• Exercise requirements
Retype the opening lines of the data exactly, stopping after the line that contains "mattress under the". Skip every picture.
=-=-=
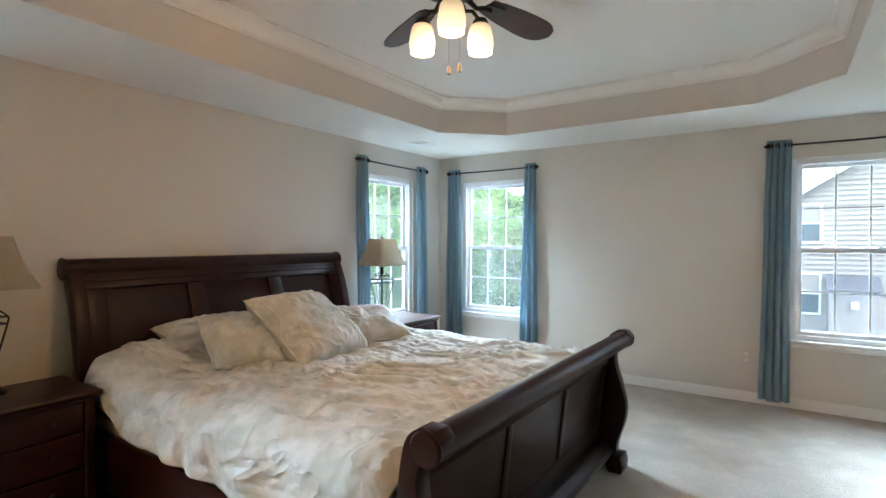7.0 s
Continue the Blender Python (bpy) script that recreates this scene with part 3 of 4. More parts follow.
for y0, y1 in ((-0.985, -0.935), (-0.345, -0.295), (0.295, 0.345), (0.935, 0.985)):
    part("stile", M().prism(slab(between(FB, 0.26, 0.68), 0.016, 0.0), "y", y0, y1), MAHOG, foot, bevel=0.003, smooth=50)
for y0, y1 in ((-0.935, -0.345), (-0.295, 0.295), (0.345, 0.935)):
    part("panel", M().prism(slab(between(FB, 0.27, 0.67), 0.0065, 0.0), "y", y0 + 0.003, y1 - 0.003), MAHOG, foot)
for s in (-1, 1):
    part("side_rail", M().box(0.24, 2.56, *sorted((s * 1.03, s * 1.06)), 0.12, 0.40).box(0.24, 2.50, *sorted((s * 1.03, s * 1.07)), 0.12, 0.15), MAHOG, bed, bevel=0.004)

tagged(part("box_spring", M().box(0.28, 2.5, -1.015, 1.015, 0.24, 0.45).moved(BEDM), SHEET, bevel=0.03), "white box spring in the bed frame", "box spring")
tagged(part("mattress", M().box(0.28, 2.5, -1.01, 1.01, 0.452, 0.665).moved(BEDM), SHEET, bevel=0.05), "white mattress under the comforter", "mattress")


def crumple(x, y, k=1.0):
    """Folds of bedding: broad swells and sharp creases."""
    v = Vector((x * 2.2, y * 2.2, 3.1))
    big = noise.noise(v) * 0.014
    w = Vector((noise.noise(v * 0.9), noise.noise(v * 0.9 + Vector((7, 3, 1))), 0)) * 0.9
    r1 = 1 - abs(noise.noise(Vector((x * 2.6 + y * 1.6, y * 5.4 - x * 1.8, 0.4)) + w)) * 2
    r2 = 1 - abs(noise.noise(Vector((x * 5.0 + y * 3, y * 9.0 - x * 3, 4.4)) + w * 2)) * 2
    r3 = 1 - abs(noise.noise(Vector((x * 9.0 - y * 5, y * 12.0 + x * 6, 8.2)) + w * 3)) * 2
    return k * (big + 0.024 * max(0, r1) ** 3 + 0.017 * max(0, r2) ** 2 + 0.008 * max(0, r3) ** 2)


def quilt(u, v):
    x = 0.36 + 2.18 * u
    side = 0.235 - 0.045 * (1 - u) - 0.010 * noise.noise(Vector((x * 2.5, 1.0, 0))) - 0.06 * max(0, 1 - u / 0.22)
    half, r = 1.03, 0.09
    span = 2 * (half + side)
    s = (v - 0.5) * span
    a = abs(s)
    bulge = 0.155 * math.exp(-((x - 0.5) / 0.24) ** 2) * (0.85 + 0.15 * math.cos(3 * s))
    top = 0.692 + bulge
    sg = 1 if s > 0 else -1
    if a < half - r:
        y, z = s, top
        z += crumple(x, y)
    else:
        q = min((a - half + r) / (r * 1.57), 1)
        drop = max(0, a - half + r - r * 1.57)
        y = sg * (half - r + (r + 0.03) * math.sin(q * 1.57))
        z = top - r * (1 - math.cos(q * 1.57)) - drop
        fold = 0.016 * math.sin(x * 17 + 2.5 * math.sin(x * 4.3) + 1.2 * noise.noise(Vector((x * 3, z * 4, sg)))) * min(1, drop / 0.12 + 0.25)
        y += sg * (fold + 0.02 * min(1, drop / 0.2) + crumple(x, z * 2, 0.35))
        z += crumple(x, y, 0.8) * (1 - q)
        y = sg * max(abs(y), 1.045 if z < 0.66 else 0)
        z = max(z, 0.425)
    if u > 0.97:
        z -= (u - 0.97) * 1.6
    if u < 0.03:
        z -= (0.03 - u) * 2.5
    return (x, y, z)


cq = M().grid(quilt, 260, 300).moved(BEDM)
ob = tagged(part("comforter", cq, QUILT, smooth=70), "rumpled cream and sage floral comforter on the bed", "comforter")
md = ob.modifiers.new("thick", "SOLIDIFY")
md.thickness, md.offset = 0.018, 1.0
for v in (0.0, 1.0):
    part("stitched_hem", M().tube([tuple(BEDM @ Vector(quilt(k / 120, v))) for k in range(4, 118)], 0.009, 6), QUILT, ob, smooth=60)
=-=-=
• Task response
7.0 s
Continue the Blender Python (bpy) script that recreates this scene with part 3 of 4. More parts follow.
for y0, y1 in ((-0.985, -0.935), (-0.345, -0.295), (0.295, 0.345), (0.935, 0.985)):
    part("stile", M().prism(slab(between(FB, 0.26, 0.68), 0.016, 0.0), "y", y0, y1), MAHOG, foot, bevel=0.003, smooth=50)
for y0, y1 in ((-0.935, -0.345), (-0.295, 0.295), (0.345, 0.935)):
    part("panel", M().prism(slab(between(FB, 0.27, 0.67), 0.0065, 0.0), "y", y0 + 0.003, y1 - 0.003), MAHOG, foot)
for s in (-1, 1):
    part("side_rail", M().box(0.24, 2.56, *sorted((s * 1.03, s * 1.06)), 0.12, 0.40).box(0.24, 2.50, *sorted((s * 1.03, s * 1.07)), 0.12, 0.15), MAHOG, bed, bevel=0.004)

tagged(part("box_spring", M().box(0.28, 2.5, -1.015, 1.015, 0.24, 0.45).moved(BEDM), SHEET, bevel=0.03), "white box spring in the bed frame", "box spring")
tagged(part("mattress", M().box(0.28, 2.5, -1.01, 1.01, 0.452, 0.665).moved(BEDM), SHEET, bevel=0.05), "white mattress under the comforter", "mattress")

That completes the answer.